In contrast, here is an aerial photo of the Target Department Store in North Haven, Connecticut. The store opened about five years ago as part of a National Realty project, and is located in an industrial zone near the city's old landfill (known as "Mount Trashmore"). Other than its location off of I-91, Target has no physical relationship with any surrounding residential or commercial areas.
The store is the epitome of "dumb growth." But wait! Look at the beautiful Dutch-inspired, textured, shared space plaza at the front of the store. Chicanes, vehicle bollards, traffic calming, medians, brightly-striped ladder crosswalks, and pedestrian walkways can be spotted throughout.
Those who frequent this Target report feeling exceptionally comfortable and safe walking to it. Families with children are regularly spotted walking, skipping, or hobbling into the store's entrance with ease. The Starbucks located at the store's entrance does quite well, with people spilling out to enjoy their coffees in the nice weather. This despite that the area often smells like industrial emissions or manure processing, and has views of abandoned rail tracks and one of the largest parking lots in New Haven County.
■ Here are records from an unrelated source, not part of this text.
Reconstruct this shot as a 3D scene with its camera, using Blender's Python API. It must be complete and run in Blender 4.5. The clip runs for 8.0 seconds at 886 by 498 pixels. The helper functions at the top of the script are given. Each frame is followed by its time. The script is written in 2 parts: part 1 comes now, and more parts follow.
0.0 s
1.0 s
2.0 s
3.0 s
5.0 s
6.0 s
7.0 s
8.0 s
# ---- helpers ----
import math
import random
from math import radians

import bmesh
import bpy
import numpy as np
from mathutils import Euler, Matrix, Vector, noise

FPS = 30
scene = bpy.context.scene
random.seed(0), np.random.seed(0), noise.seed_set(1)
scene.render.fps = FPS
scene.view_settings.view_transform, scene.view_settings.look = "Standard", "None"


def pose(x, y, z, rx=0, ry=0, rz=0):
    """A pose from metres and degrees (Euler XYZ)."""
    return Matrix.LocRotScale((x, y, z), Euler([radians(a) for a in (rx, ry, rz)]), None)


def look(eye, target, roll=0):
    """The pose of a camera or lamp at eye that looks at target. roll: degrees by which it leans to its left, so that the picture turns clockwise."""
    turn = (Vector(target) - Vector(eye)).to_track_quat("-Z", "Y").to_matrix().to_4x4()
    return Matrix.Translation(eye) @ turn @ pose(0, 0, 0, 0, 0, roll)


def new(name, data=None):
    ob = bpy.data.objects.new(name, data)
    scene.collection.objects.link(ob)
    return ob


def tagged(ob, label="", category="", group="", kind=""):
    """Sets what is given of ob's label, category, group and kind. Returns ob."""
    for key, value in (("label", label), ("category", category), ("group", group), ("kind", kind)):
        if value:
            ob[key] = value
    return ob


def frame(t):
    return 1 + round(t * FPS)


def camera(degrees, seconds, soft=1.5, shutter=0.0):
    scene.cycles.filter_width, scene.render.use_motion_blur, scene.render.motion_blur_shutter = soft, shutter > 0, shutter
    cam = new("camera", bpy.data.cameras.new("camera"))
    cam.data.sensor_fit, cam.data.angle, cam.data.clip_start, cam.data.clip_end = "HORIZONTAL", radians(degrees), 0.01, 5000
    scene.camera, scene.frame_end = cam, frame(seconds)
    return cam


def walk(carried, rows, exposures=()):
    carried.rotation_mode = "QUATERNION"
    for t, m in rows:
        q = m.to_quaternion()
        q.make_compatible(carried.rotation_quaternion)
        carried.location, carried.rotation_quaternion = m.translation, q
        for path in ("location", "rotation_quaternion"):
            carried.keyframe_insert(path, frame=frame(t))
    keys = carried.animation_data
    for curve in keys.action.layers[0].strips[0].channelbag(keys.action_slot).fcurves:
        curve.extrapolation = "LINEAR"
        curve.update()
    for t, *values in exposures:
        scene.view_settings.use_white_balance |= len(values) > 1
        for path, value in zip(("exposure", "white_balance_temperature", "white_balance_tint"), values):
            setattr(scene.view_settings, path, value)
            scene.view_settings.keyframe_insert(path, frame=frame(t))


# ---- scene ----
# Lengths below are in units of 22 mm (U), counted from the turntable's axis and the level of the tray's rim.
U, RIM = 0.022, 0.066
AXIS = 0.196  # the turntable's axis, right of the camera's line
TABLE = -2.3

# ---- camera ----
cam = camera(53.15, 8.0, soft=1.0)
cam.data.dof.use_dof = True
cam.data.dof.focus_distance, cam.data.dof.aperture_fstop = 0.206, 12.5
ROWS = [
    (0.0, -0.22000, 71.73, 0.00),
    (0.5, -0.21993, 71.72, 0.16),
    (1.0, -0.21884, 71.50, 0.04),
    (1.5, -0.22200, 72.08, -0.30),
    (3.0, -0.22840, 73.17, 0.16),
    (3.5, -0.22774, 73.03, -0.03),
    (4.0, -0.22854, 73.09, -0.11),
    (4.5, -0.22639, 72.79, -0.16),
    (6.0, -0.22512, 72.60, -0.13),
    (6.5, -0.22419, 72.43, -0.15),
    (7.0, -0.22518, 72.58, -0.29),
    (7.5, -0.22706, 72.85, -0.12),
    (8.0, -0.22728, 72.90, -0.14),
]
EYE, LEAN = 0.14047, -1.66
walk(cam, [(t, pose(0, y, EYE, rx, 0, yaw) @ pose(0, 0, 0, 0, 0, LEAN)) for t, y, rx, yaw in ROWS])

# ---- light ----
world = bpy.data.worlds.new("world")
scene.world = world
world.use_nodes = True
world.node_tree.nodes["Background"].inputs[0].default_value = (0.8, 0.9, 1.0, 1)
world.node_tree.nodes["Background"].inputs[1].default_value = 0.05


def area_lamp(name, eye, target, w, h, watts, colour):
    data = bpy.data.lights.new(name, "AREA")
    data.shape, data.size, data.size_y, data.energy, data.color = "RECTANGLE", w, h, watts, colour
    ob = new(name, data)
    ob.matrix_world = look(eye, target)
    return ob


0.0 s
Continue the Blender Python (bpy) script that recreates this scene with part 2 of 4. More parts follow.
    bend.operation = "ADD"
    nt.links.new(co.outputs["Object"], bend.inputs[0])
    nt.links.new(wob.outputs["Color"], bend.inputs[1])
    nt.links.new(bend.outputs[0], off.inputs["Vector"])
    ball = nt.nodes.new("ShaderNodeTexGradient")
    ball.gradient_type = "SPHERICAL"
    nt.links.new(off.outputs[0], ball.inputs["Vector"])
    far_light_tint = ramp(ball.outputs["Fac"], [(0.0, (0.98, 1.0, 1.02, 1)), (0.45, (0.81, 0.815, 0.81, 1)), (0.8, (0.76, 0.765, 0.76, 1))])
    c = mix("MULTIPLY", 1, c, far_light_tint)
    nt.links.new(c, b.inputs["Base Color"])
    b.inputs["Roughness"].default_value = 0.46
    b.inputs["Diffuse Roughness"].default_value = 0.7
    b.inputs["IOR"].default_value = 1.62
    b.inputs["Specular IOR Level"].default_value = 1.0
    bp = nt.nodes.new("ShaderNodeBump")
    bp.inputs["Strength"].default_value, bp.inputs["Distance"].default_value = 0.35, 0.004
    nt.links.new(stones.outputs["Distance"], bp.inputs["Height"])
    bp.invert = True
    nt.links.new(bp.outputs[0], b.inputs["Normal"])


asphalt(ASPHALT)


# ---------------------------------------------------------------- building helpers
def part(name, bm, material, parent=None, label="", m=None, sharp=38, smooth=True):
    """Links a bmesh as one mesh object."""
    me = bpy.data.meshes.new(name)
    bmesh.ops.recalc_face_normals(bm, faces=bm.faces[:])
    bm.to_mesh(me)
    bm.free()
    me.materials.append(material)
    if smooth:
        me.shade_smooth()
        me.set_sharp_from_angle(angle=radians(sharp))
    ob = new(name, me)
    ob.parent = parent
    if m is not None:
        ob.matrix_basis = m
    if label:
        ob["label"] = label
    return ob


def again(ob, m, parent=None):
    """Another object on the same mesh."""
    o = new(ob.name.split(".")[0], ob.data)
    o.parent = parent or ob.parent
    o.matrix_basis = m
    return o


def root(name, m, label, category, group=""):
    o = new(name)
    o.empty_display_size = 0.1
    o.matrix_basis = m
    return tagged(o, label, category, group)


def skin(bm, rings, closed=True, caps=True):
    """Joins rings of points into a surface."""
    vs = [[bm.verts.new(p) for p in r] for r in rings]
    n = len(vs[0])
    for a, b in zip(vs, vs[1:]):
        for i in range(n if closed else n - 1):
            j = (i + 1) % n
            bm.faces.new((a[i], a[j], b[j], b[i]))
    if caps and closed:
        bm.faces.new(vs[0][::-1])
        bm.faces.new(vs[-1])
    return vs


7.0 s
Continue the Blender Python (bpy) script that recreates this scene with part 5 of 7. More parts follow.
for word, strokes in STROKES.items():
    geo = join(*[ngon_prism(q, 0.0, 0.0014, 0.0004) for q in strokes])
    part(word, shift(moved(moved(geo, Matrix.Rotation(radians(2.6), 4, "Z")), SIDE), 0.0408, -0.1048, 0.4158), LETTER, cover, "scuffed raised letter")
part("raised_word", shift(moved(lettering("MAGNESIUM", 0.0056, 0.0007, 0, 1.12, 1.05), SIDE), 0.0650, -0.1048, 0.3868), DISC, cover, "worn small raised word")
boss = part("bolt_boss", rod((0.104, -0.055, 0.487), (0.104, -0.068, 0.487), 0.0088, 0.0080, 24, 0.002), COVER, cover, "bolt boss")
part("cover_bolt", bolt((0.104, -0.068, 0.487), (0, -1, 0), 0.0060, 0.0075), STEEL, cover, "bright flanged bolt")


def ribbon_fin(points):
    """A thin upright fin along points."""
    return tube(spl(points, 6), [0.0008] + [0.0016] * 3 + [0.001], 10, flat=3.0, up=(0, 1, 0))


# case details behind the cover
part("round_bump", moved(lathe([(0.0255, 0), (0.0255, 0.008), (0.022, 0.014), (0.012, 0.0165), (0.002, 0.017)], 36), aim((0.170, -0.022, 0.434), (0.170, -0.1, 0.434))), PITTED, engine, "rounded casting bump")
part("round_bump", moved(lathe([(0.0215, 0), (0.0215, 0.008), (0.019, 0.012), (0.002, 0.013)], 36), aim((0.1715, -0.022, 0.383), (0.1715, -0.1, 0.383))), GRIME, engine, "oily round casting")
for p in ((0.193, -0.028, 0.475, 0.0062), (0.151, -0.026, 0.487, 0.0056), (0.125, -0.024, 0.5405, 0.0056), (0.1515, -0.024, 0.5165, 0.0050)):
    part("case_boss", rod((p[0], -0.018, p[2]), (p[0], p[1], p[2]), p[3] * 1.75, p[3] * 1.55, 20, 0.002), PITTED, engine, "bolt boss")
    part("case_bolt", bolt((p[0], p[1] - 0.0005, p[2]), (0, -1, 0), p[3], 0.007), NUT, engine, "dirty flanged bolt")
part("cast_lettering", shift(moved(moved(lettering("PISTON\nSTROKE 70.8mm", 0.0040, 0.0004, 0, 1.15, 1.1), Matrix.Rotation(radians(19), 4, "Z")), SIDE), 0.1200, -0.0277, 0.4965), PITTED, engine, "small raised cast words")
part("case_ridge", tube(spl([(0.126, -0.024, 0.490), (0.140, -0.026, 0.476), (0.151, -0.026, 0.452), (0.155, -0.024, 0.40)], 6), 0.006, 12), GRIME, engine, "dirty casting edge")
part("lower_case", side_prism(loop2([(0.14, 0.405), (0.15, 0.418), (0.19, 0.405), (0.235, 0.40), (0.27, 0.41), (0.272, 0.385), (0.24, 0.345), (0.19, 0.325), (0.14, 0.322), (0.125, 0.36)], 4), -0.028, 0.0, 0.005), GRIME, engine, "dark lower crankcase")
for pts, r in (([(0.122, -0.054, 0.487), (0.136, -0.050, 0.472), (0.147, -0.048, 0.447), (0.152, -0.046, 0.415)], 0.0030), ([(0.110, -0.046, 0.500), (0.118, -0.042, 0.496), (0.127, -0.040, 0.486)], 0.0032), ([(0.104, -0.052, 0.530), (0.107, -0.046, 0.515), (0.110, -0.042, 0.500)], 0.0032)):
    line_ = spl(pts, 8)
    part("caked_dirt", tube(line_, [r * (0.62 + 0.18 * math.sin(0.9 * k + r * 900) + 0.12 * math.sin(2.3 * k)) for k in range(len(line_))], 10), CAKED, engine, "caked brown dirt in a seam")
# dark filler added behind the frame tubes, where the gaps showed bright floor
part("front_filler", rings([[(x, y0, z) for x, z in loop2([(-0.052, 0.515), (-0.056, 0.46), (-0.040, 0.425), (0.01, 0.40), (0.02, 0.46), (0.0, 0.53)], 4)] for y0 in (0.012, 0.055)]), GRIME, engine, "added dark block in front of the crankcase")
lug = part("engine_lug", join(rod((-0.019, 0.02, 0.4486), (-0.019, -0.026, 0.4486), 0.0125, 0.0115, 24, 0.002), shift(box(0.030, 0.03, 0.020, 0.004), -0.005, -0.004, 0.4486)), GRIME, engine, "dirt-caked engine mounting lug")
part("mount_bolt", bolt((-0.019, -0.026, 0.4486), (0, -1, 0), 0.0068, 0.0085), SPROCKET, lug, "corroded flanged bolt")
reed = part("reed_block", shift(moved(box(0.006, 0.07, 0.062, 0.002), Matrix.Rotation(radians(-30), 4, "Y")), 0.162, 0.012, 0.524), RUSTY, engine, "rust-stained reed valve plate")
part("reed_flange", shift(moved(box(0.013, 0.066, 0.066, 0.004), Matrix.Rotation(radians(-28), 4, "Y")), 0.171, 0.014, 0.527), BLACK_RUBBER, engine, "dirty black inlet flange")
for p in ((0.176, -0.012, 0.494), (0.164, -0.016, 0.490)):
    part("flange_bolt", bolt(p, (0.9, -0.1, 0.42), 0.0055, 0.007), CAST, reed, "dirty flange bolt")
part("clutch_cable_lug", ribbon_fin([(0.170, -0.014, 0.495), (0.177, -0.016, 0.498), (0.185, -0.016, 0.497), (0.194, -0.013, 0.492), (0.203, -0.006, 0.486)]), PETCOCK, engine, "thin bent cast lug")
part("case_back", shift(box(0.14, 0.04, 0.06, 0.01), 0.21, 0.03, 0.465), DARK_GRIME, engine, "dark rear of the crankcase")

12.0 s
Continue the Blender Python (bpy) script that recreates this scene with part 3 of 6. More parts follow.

Of course, this is not an attack on Shaw's or the Shaw's Plaza itself: access to supermarkets is a critical issue for urban areas like New Haven, and attracting the store to Downtown New Haven in the 1990s required an enormous amount of effort and the creation of a PDD (Planned Development District). Even though many neighborhood groups, organizations and elected officials along Whalley Avenue, including the Whalley-Edgewood-Beaver Hills (WEB), Dixwell, and Dwight Community Management Teams, Whalley Avenue Revitalization Committee, residents of Fellowship Place, and the Whalley Avenue Special Service District have been major supporters of Shaw's, the presence of so much local grassroots community support and the use of a PDD was not enough to ensure a harmonious balance between pedestrians and traffic flow, not to mention good architecture.
These community groups were also all signers of the New Haven Petition for Safe Streets; although the safe streets movement has resulted in some new enforcement activity in the area, until the street is redesigned (plans have been on the table for decades), pedestrians, cyclists and drivers in this area will continue to be at risk. The Safe Streets Coalition has been pushing for over a year for city-wide, neighborhood level reporting on specific enforcement and collision data; if that is made more widely available, residents will be better able to advocate for the improvement of their own neighborhoods like this one.
Taking a page from Target, perhaps the city would consider installing temporary bollards, as they did on River Street, or as ConnDOT did on Route 34 near Ella Grasso Boulevard after the dozens of serious and fatal collisions that took place near there? Could a road diet help control traffic on the chasm-like road? Or perhaps even an uncontrolled crosswalk leading to the store (of course, combined with necessary traffic calming measures, medians, and flashers at the least), now that studies have debunked the "false sense of security" myth?
This comparison begs a number of questions, including: Why are residents living in sections of one of the densest downtown areas in the United States -- a very large proportion of whom are unable to own or operate a vehicle -- treated like second class citizens? And if the Target vs. Shaw's comparison is a sign of how far planners have come in the past 10 years, how much might things change in the next 10?
Nowhere Man
1 day ago


5 comments:
An excellent report. It's astonishing that with all the stops on Whalley, there is none where it would help the most.
Excellent post.
This is a great post. I was one of the people that worked on the Shaw's project. We were so focused on bringing the taxpaying, job-creating, good-food-selling store to the neighborhood that we did not pay enough attention to cutting edge design... which the things you've shown in North Haven would definitely have been in 1999/2000. Thanks!
I agree Damon. And it is amazing how things are changing! Whalley Avenue's community groups are making some progress on pushing designs for a more livable boulevard.
I was recently at Target in North Haven & your observations are entirely correct: as a driver you appear to be entering a "pedestrian space" and all the cars naturally slow down and yield to those on foot. However, the flow of traffic (while appropriately slow) is smooth and steady.
This kind of design could be used all over New Haven -- downtown, on the Yale campus, near schools, etc.